What you have to do >> Repeat the whole listing exactly as written.

::: Information shown :::

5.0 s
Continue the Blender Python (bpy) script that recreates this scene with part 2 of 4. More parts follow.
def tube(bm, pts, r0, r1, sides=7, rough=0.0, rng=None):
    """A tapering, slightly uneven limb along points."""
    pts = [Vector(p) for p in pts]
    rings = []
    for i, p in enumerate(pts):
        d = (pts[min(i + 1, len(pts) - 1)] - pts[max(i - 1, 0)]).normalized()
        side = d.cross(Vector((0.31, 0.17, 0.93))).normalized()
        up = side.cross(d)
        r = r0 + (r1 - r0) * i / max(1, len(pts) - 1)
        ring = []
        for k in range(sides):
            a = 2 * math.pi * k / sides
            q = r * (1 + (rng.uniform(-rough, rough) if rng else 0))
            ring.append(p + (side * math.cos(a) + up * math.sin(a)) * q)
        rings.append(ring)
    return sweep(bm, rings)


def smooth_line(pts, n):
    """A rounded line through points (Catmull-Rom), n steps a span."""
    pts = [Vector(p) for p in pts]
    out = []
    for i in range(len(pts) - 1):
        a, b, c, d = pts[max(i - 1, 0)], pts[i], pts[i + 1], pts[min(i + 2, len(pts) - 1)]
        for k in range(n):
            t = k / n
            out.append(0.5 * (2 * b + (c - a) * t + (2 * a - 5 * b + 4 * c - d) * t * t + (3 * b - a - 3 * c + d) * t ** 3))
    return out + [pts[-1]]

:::

Final answer >>
5.0 s
Continue the Blender Python (bpy) script that recreates this scene with part 2 of 4. More parts follow.
def tube(bm, pts, r0, r1, sides=7, rough=0.0, rng=None):
    """A tapering, slightly uneven limb along points."""
    pts = [Vector(p) for p in pts]
    rings = []
    for i, p in enumerate(pts):
        d = (pts[min(i + 1, len(pts) - 1)] - pts[max(i - 1, 0)]).normalized()
        side = d.cross(Vector((0.31, 0.17, 0.93))).normalized()
        up = side.cross(d)
        r = r0 + (r1 - r0) * i / max(1, len(pts) - 1)
        ring = []
        for k in range(sides):
            a = 2 * math.pi * k / sides
            q = r * (1 + (rng.uniform(-rough, rough) if rng else 0))
            ring.append(p + (side * math.cos(a) + up * math.sin(a)) * q)
        rings.append(ring)
    return sweep(bm, rings)


def smooth_line(pts, n):
    """A rounded line through points (Catmull-Rom), n steps a span."""
    pts = [Vector(p) for p in pts]
    out = []
    for i in range(len(pts) - 1):
        a, b, c, d = pts[max(i - 1, 0)], pts[i], pts[i + 1], pts[min(i + 2, len(pts) - 1)]
        for k in range(n):
            t = k / n
            out.append(0.5 * (2 * b + (c - a) * t + (2 * a - 5 * b + 4 * c - d) * t * t + (3 * b - a - 3 * c + d) * t ** 3))
    return out + [pts[-1]]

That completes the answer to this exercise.